UUID (Universally Unique Identifier) is a 128-bit identifier standardised in RFC 9562 (formerly RFC 4122), represented as 32 hexadecimal digits separated by hyphens in the 8-4-4-4-12 format. There are seven defined versions. Version 1 encodes a 60-bit Gregorian timestamp and the node MAC address, providing chronological ordering but leaking hardware identity. Version 3 and version 5 are name-based, generating deterministic IDs by hashing a namespace and name with MD5 or SHA-1 respectively. Version 4 is entirely random, using 122 bits of cryptographic randomness, making it the most widely adopted version for general-purpose unique identifiers. Version 6 is a reordered variant of v1 that places the timestamp bits in most-significant-bit order for better database index locality. Version 7, introduced in RFC 9562, combines a 48-bit Unix millisecond timestamp with 74 bits of randomness, offering both chronological sortability and strong uniqueness without exposing hardware information. Version 7 is the recommended choice for new applications that need time-ordered identifiers.
What is a ULID?
ULID (Universally Unique Lexicographically Sortable Identifier) is a 128-bit identifier designed as a sortable alternative to UUID v4. It is encoded as 26 characters using Crockford Base32, which excludes ambiguous characters like I, L, O, and U to improve readability and reduce transcription errors. The first 10 characters encode a 48-bit Unix millisecond timestamp, providing chronological sort order when IDs are compared as strings. The remaining 16 characters encode 80 bits of cryptographically secure randomness, ensuring uniqueness even when multiple IDs are generated within the same millisecond. Unlike UUID, ULID has no hyphens and uses a compact encoding that fits in fewer characters while carrying the same 128 bits of information.
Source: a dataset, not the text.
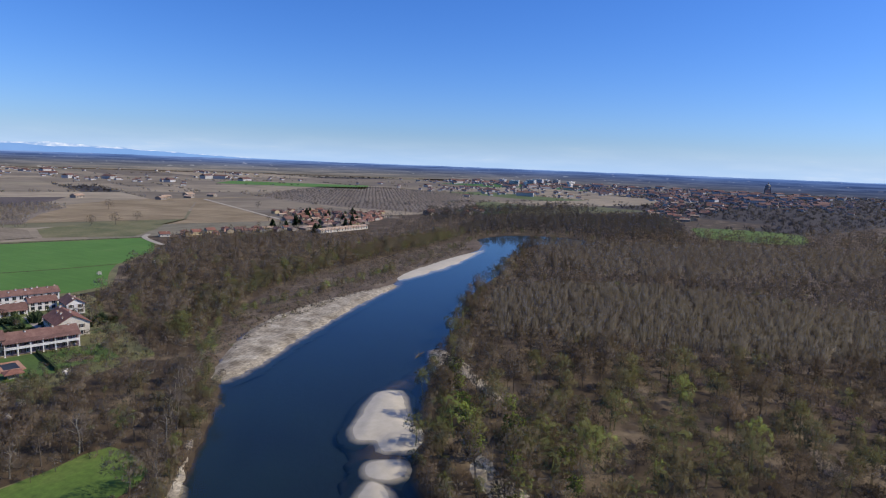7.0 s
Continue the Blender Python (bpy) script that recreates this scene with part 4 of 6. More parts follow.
def scatter(poly, spacing, gaps=0.0, gap_size=40.0, seed=0.0):
    """Jittered places inside an outline, thinned by clearings."""
    p = np.asarray(poly, float)
    lo, hi = p.min(0), p.max(0)
    gx, gy = np.meshgrid(np.arange(lo[0], hi[0], spacing), np.arange(lo[1], hi[1], spacing))
    x = gx.ravel() + (rng.random(gx.size) - 0.5) * spacing * 0.95
    y = gy.ravel() + (rng.random(gx.size) - 0.5) * spacing * 0.95
    ok = inside(p, x, y)
    x, y = x[ok], y[ok]
    if gaps and len(x):
        ok = wavy(x, y, gap_size, seed) + 0.5 * wavy(x, y, gap_size * 0.35, seed + 5) > gaps - 0.5
        x, y = x[ok], y[ok]
    return np.stack([x, y], 1)


TRACKS = [curve_through(p, 8) for p in (
    [(-40, 104), (-7, 139), (14, 160.5), (24, 173.5), (31, 192), (36, 216)], [(128, -60), (122, -86), (121, -124), (115.5, -173), (114, -216), (118, -232)],
    [(177, -244), (150, -258), (164, -304), (196, -396)], LEVEE,
    [(234, 110), (216, 88), (194, 62)], [(146, 60), (134, 42)], [(91, 376), (43, 405.5), (-33, 450.5), (-99, 515)])]
NARROW = curve_through([(36, 216), (40, 236), (58, 290), (72, 322), (91, 376)], 8)
STONY = [[(68, -436), (58, -482), (44, -440), (29, -394), (14, -345), (5, -300), (2, -277), (12, -274), (26, -284), (39, -328), (54, -385)],
         [(6, -296), (-4, -292), (-10, -268), (-16, -240), (-19, -212), (-27, -184), (-38, -164), (-50, -148), (-60, -128), (-48, -124), (-38, -146), (-24, -164), (-10, -190), (-5, -214), (2, -245), (6, -270)],
         [(157, 163), (182, 161), (212, 169), (262, 181), (349, 201), (300, 207), (262, 208), (222, 207), (190, 190), (167, 179)]]
NO_TREES = [(306, 396, 15), (288, 380, 9), (206, -240, 10), (226, -242, 12), (214, -232, 7), (-4, -281, 9)]
HOUSING = [(60, 262), (78, 250), (104, 222), (128, 205), (170, 205), (190, 250), (225, 322), (170, 345), (120, 375), (70, 370), (58, 320)]


def clear_of(xy, margin=3.2, shore=1.0):
    x, y = xy[:, 0], xy[:, 1]
    ok = np.ones(len(xy), bool)
    for k, t in enumerate(TRACKS):
        ok &= line_distance(t, x, y) > margin * (1.5 if k == 1 else 1.0)
    ok &= (line_distance(LEVEE, x, y) > 9) & (line_distance(NARROW, x, y) > 1.8)
    for p in STONY:
        ok &= signed(p, x, y) < -margin * 0.5
    for cx, cy, r in NO_TREES:
        ok &= np.hypot(x - cx, y - cy) > r
    for water in (RIVER, ARM, OLD_ARM):
        ok &= signed(water, x, y) < -shore
    ok &= ~inside(HOUSING, x, y)
    for p in GLADES:
        ok &= ~inside(p, x, y)
    ok &= signed(RIVERSIDE, x, y) < -5
    return xy[ok]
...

ULIDs are monotonically sortable, meaning database indexes built on ULID primary keys avoid the random insertion patterns that degrade B-tree performance with UUID v4. The format is particularly popular in event sourcing systems, distributed logs, and any context where lexicographic ordering by creation time is valuable without requiring a centralized sequence generator.
What is a Snowflake ID?
Snowflake is a 64-bit distributed ID format originally created by Twitter to generate unique IDs across thousands of servers without coordination. The format divides the 64-bit integer into four segments: 1 unused sign bit, 41 bits for a millisecond timestamp relative to a custom epoch, 5 bits for a datacenter identifier, 5 bits for a worker (machine) identifier within that datacenter, and 12 bits for a per-worker sequence number. This structure allows each worker to generate up to 4096 unique IDs per millisecond independently. The 41-bit timestamp provides approximately 69 years of range from the chosen epoch. Discord, Instagram, and many other platforms use the Snowflake concept with their own epoch values and different bit allocations for the machine and sequence segments. Because Snowflake IDs are standard 64-bit integers, they are compact, fit in a single database column, and can be sorted chronologically by numeric value. This tool auto-detects common Snowflake epochs and lets you specify a custom epoch for proprietary implementations.
What is a KSUID?
KSUID (K-Sortable Unique IDentifier) is a 160-bit identifier designed by Segment for use in distributed systems that require time-ordered unique keys. It is encoded as a 27-character Base62 string, making it URL-safe and compact. The structure consists of a 32-bit unsigned integer representing seconds since the KSUID epoch of May 13, 2014 (chosen to maximise the usable timestamp range), followed by a 128-bit cryptographically random payload. The second-precision timestamp means KSUIDs generated within the same second share the same time prefix but remain unique due to the large random component. Unlike ULIDs which use millisecond precision, KSUIDs trade timestamp granularity for a larger random payload, reducing the probability of collision in high-throughput scenarios. KSUIDs sort lexicographically by creation time because Base62 encoding preserves the numeric ordering of the underlying bytes. They are widely used as database primary keys, distributed trace IDs, and event identifiers in systems where chronological ordering simplifies debugging and data retrieval without requiring database-generated sequences.